Ricks erklärt, dass das Arbitrage-Argument im Fall von Banken scheitert, weil die Banken sich mit monetären Verbindlichkeiten finanzieren können, die Investoren nicht. Wenn Banken gezwungen werden, sich längerfristig und mit Eigenkapital zu finanzieren, wären sie nicht mehr Banken, sie wären Finanzunternehmen. Und die ehemaligen Inhaber von Geldforderungen wären nicht in der Lage, etwas dagegen zu tun, da ihre Verbindlichkeiten nicht als Geld herreichen.

Der entscheidende Punkt ist nicht so sehr, dass die Banken sich in einem Markt finanzieren können, der für den Rest von uns unzugänglich ist, was wir ja seit der Beobachtung der Schatten-Banken besser wissen, dass Nicht-Banken auch Zugang haben. Der enscheidende Punkt ist, dass die Finanzierung am Geldmarkt zu einem niedrigeren Zinssatz als auf dem Kapitalmarkt erfolgt. Die Gesellschaft ist offenbar bereit, eine Prämie (d.h. geringerer Ertrag) zu zahlen, um Geld- anstatt Kapitalforderungen zu halten, legt Mehrling dar. Woran liegt das?

Ricks sagt es nicht und auch die Standardbücher (Wirtschaft und Finanz) sagen darüber nichts. Die resultierenden Anomalien (das Versagen der Erwartungshypothese der Terminstruktur) in bezug auf die Vermögenspreise bleiben vorerst rätselhaft. Für die vorliegenden Zwecke ist aber die drängende Frage, ob dies bedeutet, dass die Bank-Lobby Recht hat, um die Forderungen nach mehr Eigenkapital zurückzuweisen. „ÜBERHAUPT NICHT. Es bedeutet nur, dass wir einen anderen intellekturellen Rahmen brauchen, um über das Problem nachzudenken. Wir brauchen money view“, schlussfolgert Mehrling.

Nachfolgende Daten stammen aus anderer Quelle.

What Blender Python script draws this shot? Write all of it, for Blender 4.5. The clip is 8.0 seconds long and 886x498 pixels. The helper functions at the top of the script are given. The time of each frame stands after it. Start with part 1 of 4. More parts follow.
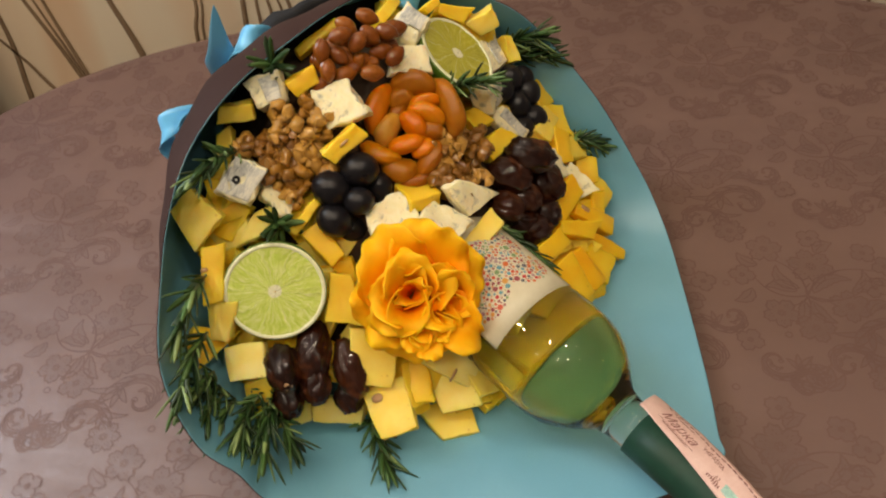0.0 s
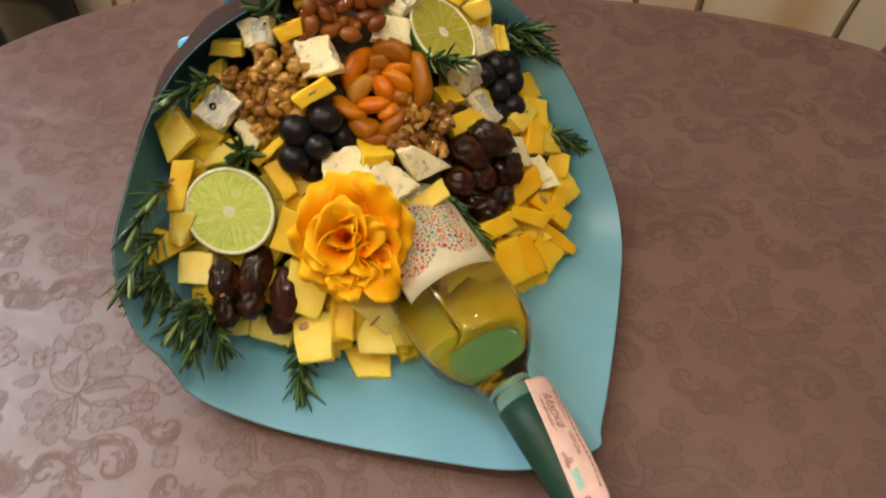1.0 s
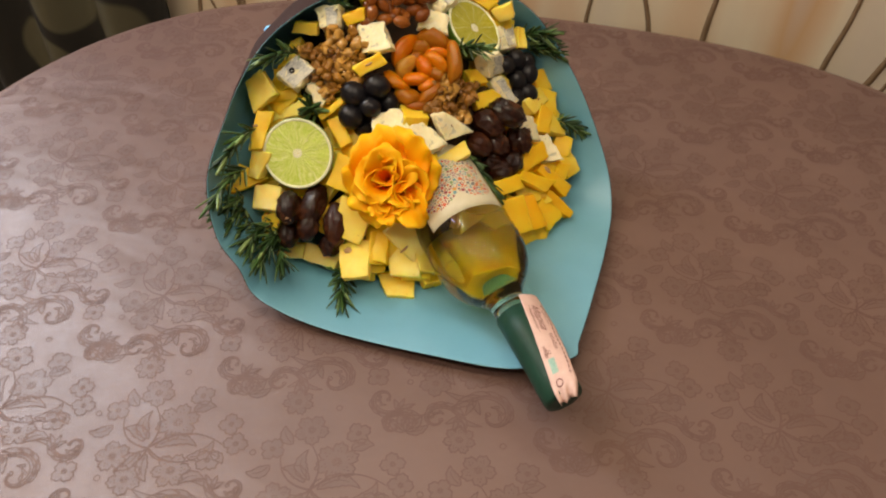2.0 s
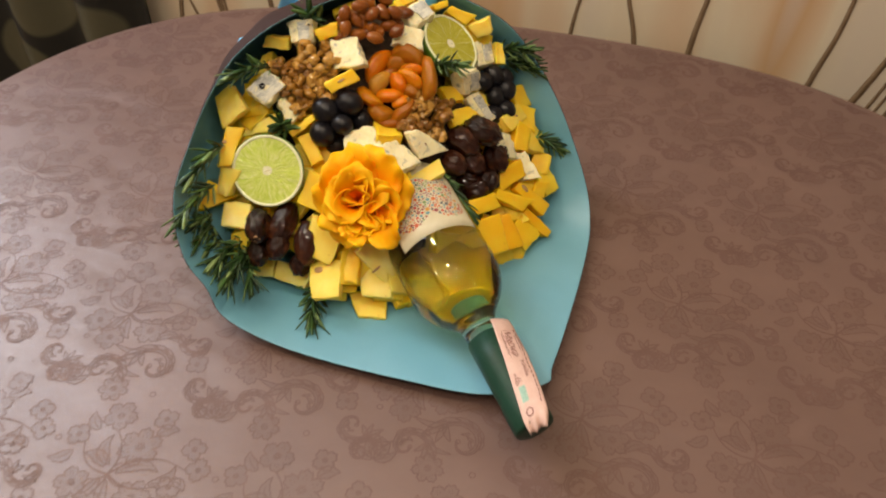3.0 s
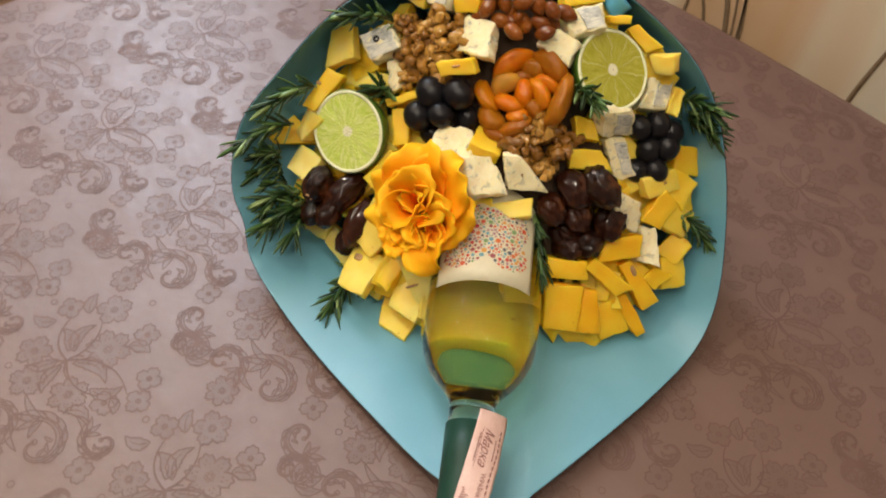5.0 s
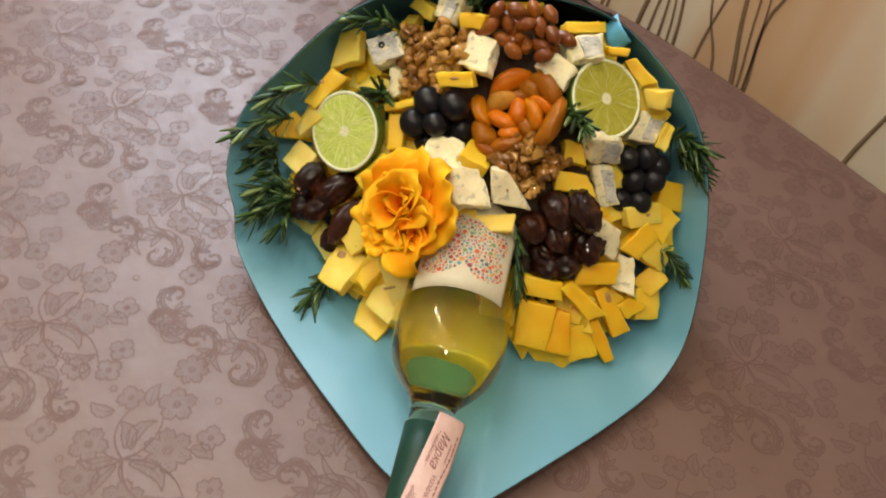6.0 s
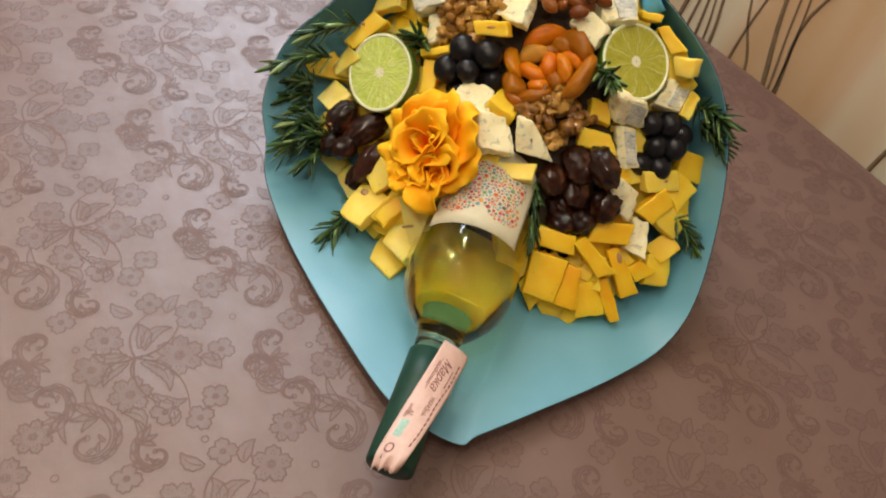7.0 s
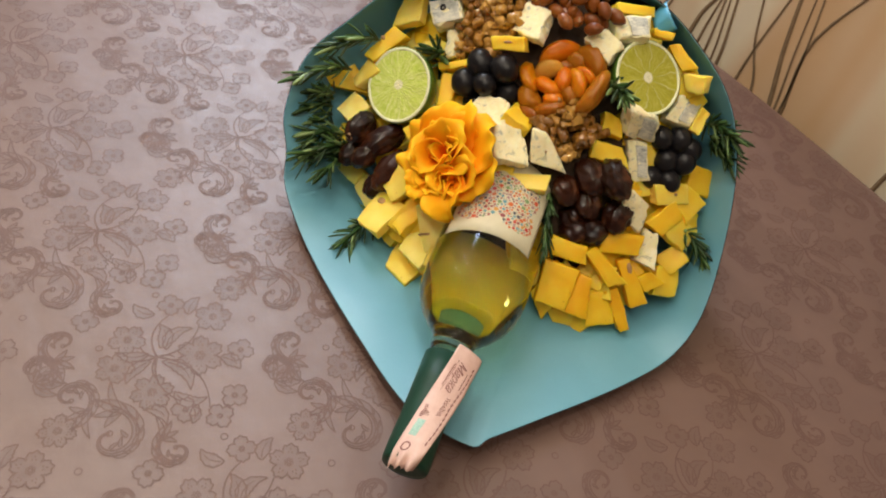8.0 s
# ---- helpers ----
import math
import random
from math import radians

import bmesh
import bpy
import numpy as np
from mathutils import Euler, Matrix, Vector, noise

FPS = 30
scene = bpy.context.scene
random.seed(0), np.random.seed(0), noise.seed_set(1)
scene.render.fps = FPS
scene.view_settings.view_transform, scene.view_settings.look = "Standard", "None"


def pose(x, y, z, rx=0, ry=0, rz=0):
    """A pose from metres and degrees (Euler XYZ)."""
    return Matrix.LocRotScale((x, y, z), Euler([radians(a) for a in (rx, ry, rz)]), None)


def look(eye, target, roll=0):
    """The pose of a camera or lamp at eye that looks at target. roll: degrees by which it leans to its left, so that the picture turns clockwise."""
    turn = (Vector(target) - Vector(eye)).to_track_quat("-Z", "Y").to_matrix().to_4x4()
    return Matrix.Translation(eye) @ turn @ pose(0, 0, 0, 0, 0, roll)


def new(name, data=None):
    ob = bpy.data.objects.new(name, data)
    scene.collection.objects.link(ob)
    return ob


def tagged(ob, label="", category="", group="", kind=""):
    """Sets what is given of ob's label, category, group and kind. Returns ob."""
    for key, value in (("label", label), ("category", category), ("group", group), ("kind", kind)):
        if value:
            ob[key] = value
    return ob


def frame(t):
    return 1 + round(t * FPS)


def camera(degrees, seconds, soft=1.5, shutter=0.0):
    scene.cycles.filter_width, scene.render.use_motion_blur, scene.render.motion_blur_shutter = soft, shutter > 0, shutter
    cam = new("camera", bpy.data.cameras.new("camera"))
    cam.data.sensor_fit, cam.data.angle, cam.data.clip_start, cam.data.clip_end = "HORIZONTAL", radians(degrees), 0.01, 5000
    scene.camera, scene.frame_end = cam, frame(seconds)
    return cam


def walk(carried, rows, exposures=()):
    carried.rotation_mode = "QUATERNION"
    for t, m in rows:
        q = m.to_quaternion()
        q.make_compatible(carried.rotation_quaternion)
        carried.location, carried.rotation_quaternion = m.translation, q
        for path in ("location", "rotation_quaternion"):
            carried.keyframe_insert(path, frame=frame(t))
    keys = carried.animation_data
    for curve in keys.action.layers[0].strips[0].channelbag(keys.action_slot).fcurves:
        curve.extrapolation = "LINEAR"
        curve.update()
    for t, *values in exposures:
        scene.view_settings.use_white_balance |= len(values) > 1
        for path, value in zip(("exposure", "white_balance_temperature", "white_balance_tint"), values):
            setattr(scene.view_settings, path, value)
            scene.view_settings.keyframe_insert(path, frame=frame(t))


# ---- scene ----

Ganz allgemeine gesehen ist eine Bank eine besondere Art von Dealer (Händler), sodass die Frage der angemessenen Kapitalausstattung einer Bank eine grössere Frage über die angemessene Kapitalausstattung der Dealer im allgemeinen ist, die sich v.a. kurzfristig am Interbankengeldmarkt für Banken (wholesale money market) finanzieren, z.B. über Repo-Geschäfte. Deswegen ist neues Denken (new thinking) erforderlich.

PS:
Modigliani-Miller Theorem befasst sich mit dem Einfluss des Verschuldungsgrads eines Unternehmens auf dessen Kapitalkosten. Die Hauptaussage lautet, dass unter bestimmten Annahmen die Kapitalstruktur irrelevant für den Marktwert eines Unternehmens ist.